Every departure on either side [from "likeness" of effect or of inferred cause] diminishes the probability, and renders the experiment less conclusive. You cannot doubt of this principle: Neither ought you to reject its consequences. ...
And those consequences are dire for the IDers:

First, By this method of reasoning, you renounce all claim to infinity in any of the attributes of the Deity. For as the cause ought only to be proportioned to the effect, and the effect, so far as it falls under our cognisance, is not infinite; what pretensions have we, upon your supposition, to ascribe that attribute to the divine Being ? You will still insist, that, by removing him so much from all similarity to human creatures, we give into the most arbitrary hypothesis, and at the same time weaken all proofs of his existence.

Secondly, You have no reason, on your theory, for ascribing perfection to the Deity, even in his finite capacity; or for supposing him free from every error, mistake, or incoherence in his undertakings. There are many inexplicable difficulties in the works of nature, which, if we allow a perfect Author to be proved a priori, are easily solved, and become only seeming difficulties, from the narrow capacity of man, who cannot trace infinite relations. But according to your method of reasoning, these difficulties become all real; and perhaps will be insisted on, as new instances of likeness to human art and contrivance.
Indeed, I have heard Jay Richards, co-author of The Privileged Planet with astronomer Guillermo Gonzalez, and a "Senior Fellow" at the Discovery Institute's Center for Science and Culture, insist that God is subject to design constraints of the same sort that human designers face in balancing speed and memory and display size in laptop computers with the weight and dimensions of the units. Fortunately, God has infinite strength, so He can carry around a few million Crays hooked up in parallel to satisfy His mobile needs.

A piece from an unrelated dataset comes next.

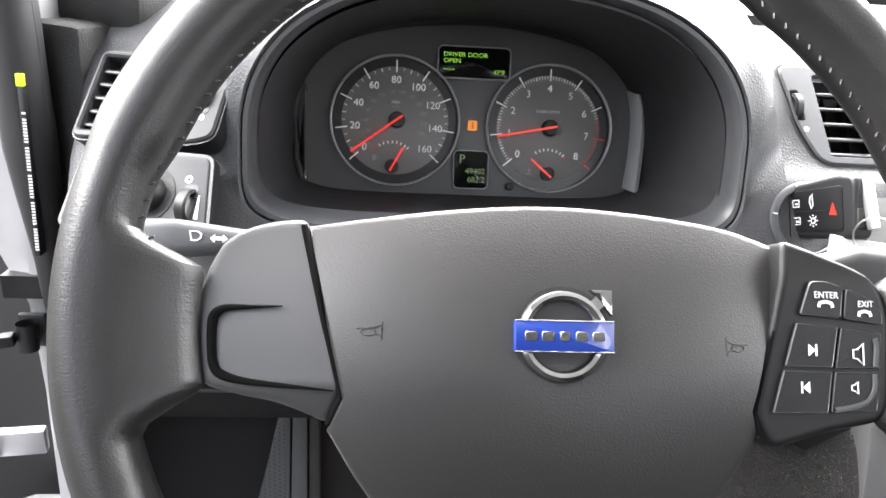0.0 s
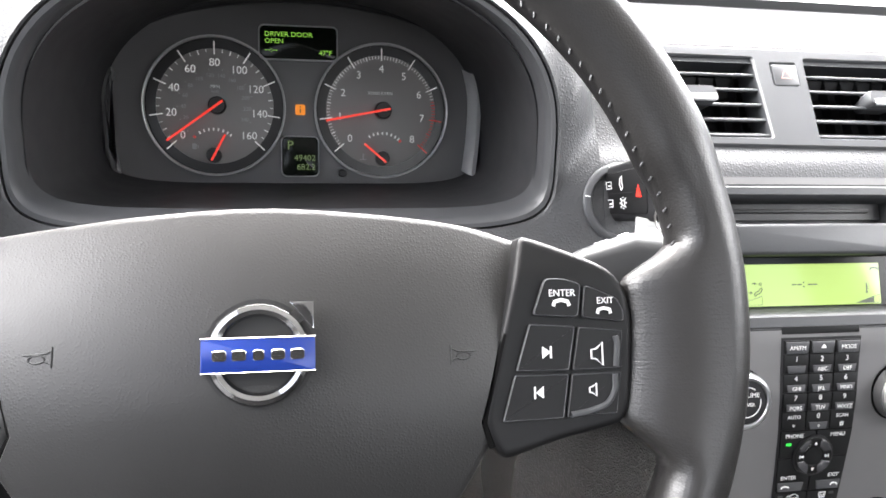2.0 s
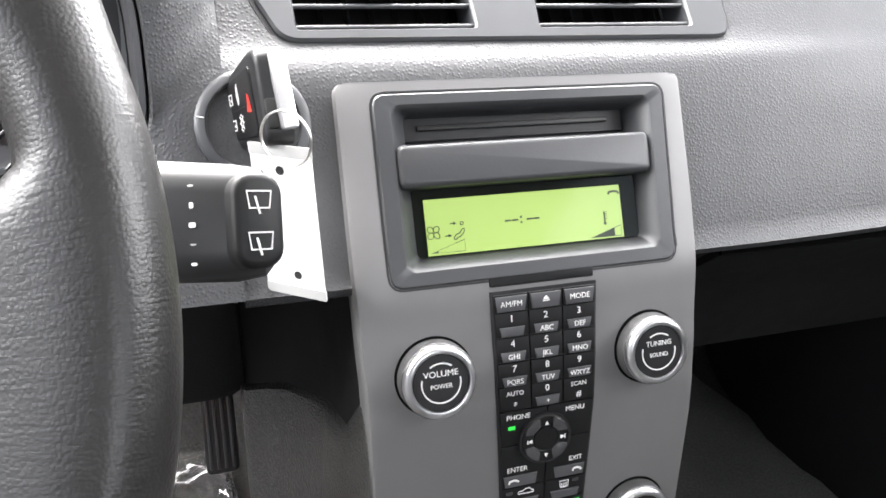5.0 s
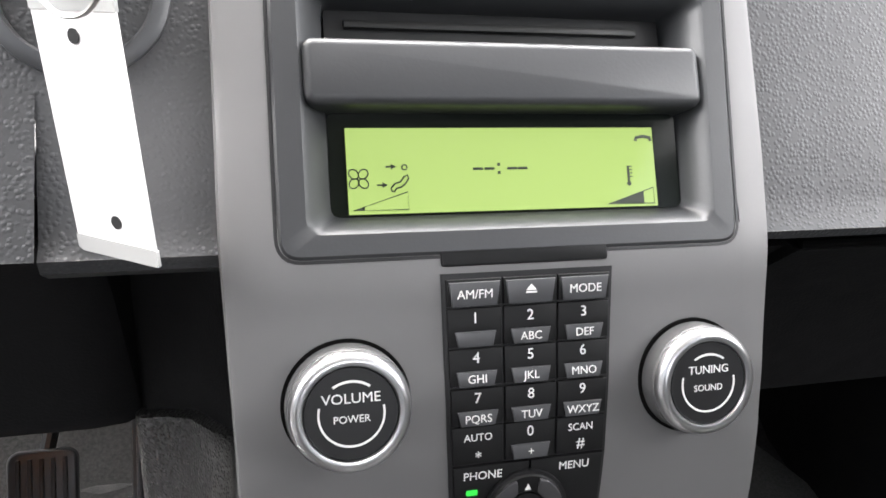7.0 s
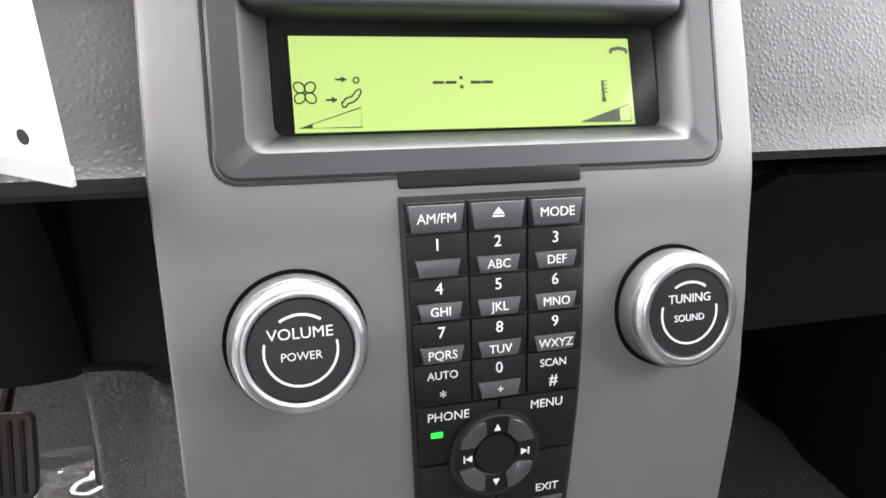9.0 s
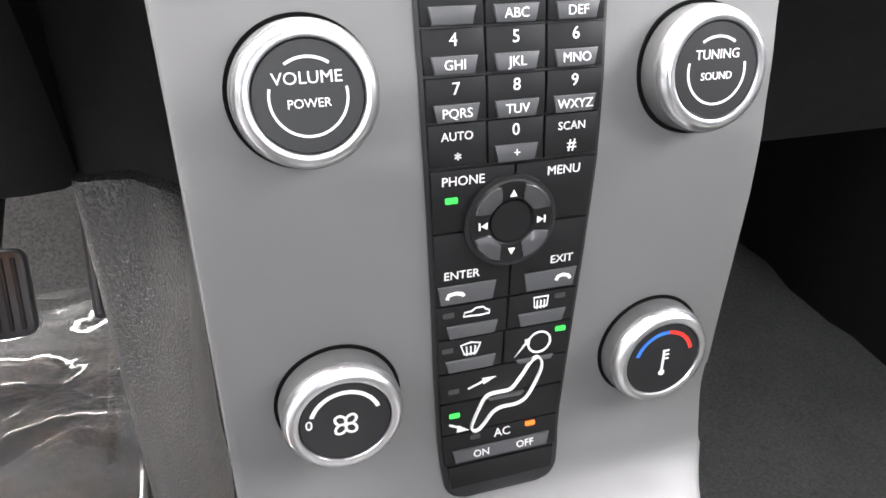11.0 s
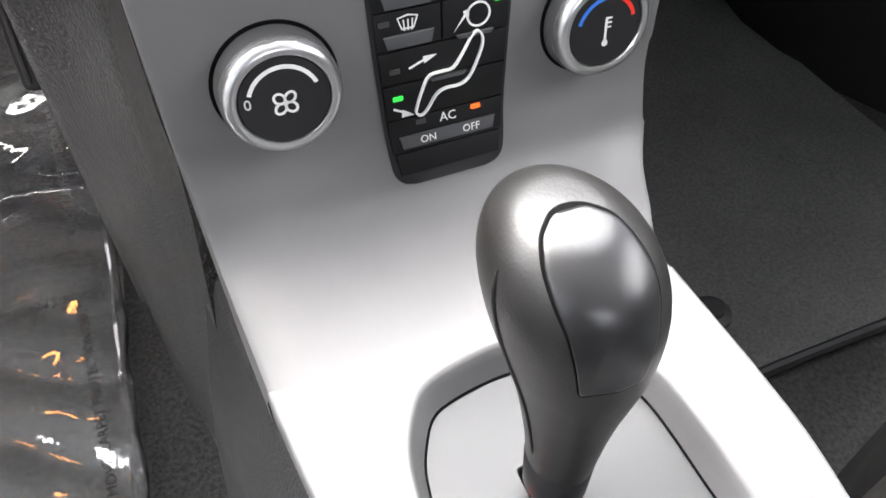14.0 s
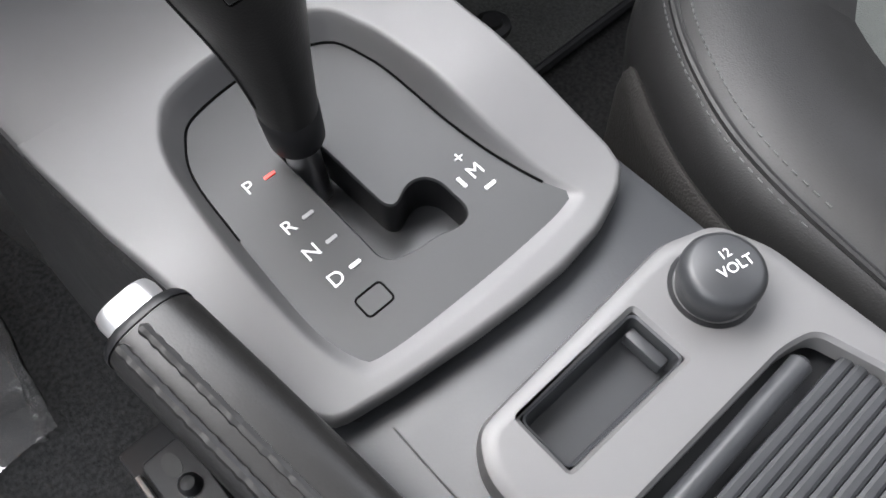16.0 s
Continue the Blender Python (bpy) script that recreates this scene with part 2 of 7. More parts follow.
def film_material(name="clear crinkled film", haze_glare=0.18):
    """Clear film: see-through with a thin pale cloudiness, partly standing in for broad reflections, and sharp
    reflections from its folds.
    """
    m = bpy.data.materials.new(name)
    m.use_nodes = True
    n, l = m.node_tree.nodes, m.node_tree.links
    n.remove(n["Principled BSDF"])
    tr, gl, mix = n.new("ShaderNodeBsdfTransparent"), n.new("ShaderNodeBsdfGlossy"), n.new("ShaderNodeMixShader")
    tr.inputs[0].default_value = (0.86, 0.86, 0.87, 1)
    gl.inputs["Roughness"].default_value = 0.06
    fr = n.new("ShaderNodeFresnel")
    fr.inputs[0].default_value = 2.0
    tc, no, bu = n.new("ShaderNodeTexCoord"), n.new("ShaderNodeTexNoise"), n.new("ShaderNodeBump")
    no.inputs["Scale"].default_value, no.inputs["Detail"].default_value, no.inputs["Distortion"].default_value = 9.0, 2.0, 1.8
    bu.inputs["Strength"].default_value, bu.inputs["Distance"].default_value = 0.22, 0.014
    l.new(tc.outputs["Object"], no.inputs["Vector"])
    l.new(no.outputs["Fac"], bu.inputs["Height"])
    l.new(bu.outputs[0], gl.inputs["Normal"])
    l.new(bu.outputs[0], fr.inputs["Normal"])
    l.new(fr.outputs[0], mix.inputs[0])
    # even pale diffuse layer, partly painted glare in place of broad reflections
    glare_mix, df = n.new("ShaderNodeMixShader"), n.new("ShaderNodeBsdfDiffuse")
    df.inputs[0].default_value, glare_mix.inputs[0].default_value = (0.5, 0.5, 0.5, 1), haze_glare
    l.new(tr.outputs[0], glare_mix.inputs[1])
    l.new(df.outputs[0], glare_mix.inputs[2])
    l.new(glare_mix.outputs[0], mix.inputs[1])
    l.new(gl.outputs[0], mix.inputs[2])
    l.new(mix.outputs[0], n["Material Output"].inputs["Surface"])
    return m


FILM = film_material()
FILMEDGE = film_material("welded film edge", 0.07)
GLASS = bpy.data.materials.new("clear glass")
GLASS.use_nodes = True
_b = GLASS.node_tree.nodes["Principled BSDF"]
_b.inputs["Transmission Weight"].default_value, _b.inputs["Roughness"].default_value, _b.inputs["IOR"].default_value = 1.0, 0.02, 1.45


# ---- mesh helpers ----
def finish(bm, name, mat, angle=35):
    bmesh.ops.remove_doubles(bm, verts=bm.verts, dist=1e-6)
    bmesh.ops.recalc_face_normals(bm, faces=bm.faces)
    me = bpy.data.meshes.new(name)
    for f in bm.faces:
        f.smooth = True
    bm.to_mesh(me)
    bm.free()
    me.set_sharp_from_angle(angle=radians(angle))
    me.materials.append(mat)
    return me


def part(name, bm, mat, parent=None, label="", m=None, angle=35):
    """Links a bmesh as one mesh object under a thing or a part."""
    ob = new(name, finish(bm, name, mat, angle))
    if parent is not None:
        ob.parent = parent
    if m is not None:
        ob.matrix_basis = m
    if label:
        tagged(ob, label)
    return ob


def again(ob, m, parent=None):
    """Another object on the same mesh."""
    o = new(ob.name.split(".")[0], ob.data)
    o.parent = parent if parent is not None else ob.parent
    o.matrix_basis = m
    return o


def thing(name, label, category, m=None, group="", kind=""):
    ob = new(name)
    ob.empty_display_size = 0.02
    if m is not None:
        ob.matrix_basis = m
    return tagged(ob, label, category, group, kind)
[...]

Another amusing example is this article by Jonathan Witt, also a Senior Fellow at the DI, entitled "Panning God: Darwinism's Defective Argument Against Bad Design." Besides the fact that, since it is aimed at his fellow religionists at the North American Mission Board of the Southern Baptist Convention and, therefore, Witt can drop the pretense that "the Designer" is anything other than "the holy God of the Bible, father and shepherd and husband of His people," the infirmity often shown in the universe's design is supposedly "explained" by denying that God is a "hyper-tidy engineer." How, then, we can recognize His engineering in the bacterial flagellum is a point glossed over. Instead, Witt, in keeping with his Ph.D. in English that so qualifies him as an expert in the "science" of ID, invokes an artistic, Shakespearean God who values "variety, imaginative exuberance, freedom, even moral complexity" over "a hyper-constricted and abstract elegance."

But Shakespeare subjected only imaginary characters to the slings and arrows of outrageous fortune. Are we mere players inflicted with cancer and famine, pestilence and war, grief and death to serve as the amusements of a bored playwright? Or do we inhabit some doll house of a world where an immature and ultimately sadistic child tugs at our strings? Hume foresaw this:

[A] man, who follows your hypothesis, is able, perhaps, to assert, or conjecture, that the universe, sometime, arose from something like design: But beyond that position he cannot ascertain one single circumstance, and, is left afterwards to fix every point of his theology, by the utmost licence of fancy and hypothesis. This world, for aught he knows, is very faulty and imperfect, compared to a superior standard; and was only the first rude essay of some infant Deity, who afterwards abandoned it, ashamed of his lame performance; it is the work only of some dependent, inferior Deity; and is the object of derision to his superiors; it is the production of old age and dotage in some superannuated Deity; and ever since his death, has run on at adventures, from the first impulse and active force, which it received from him.
Perhaps it is not surprising that those who need to anthropomorphize God, invariably find a small one.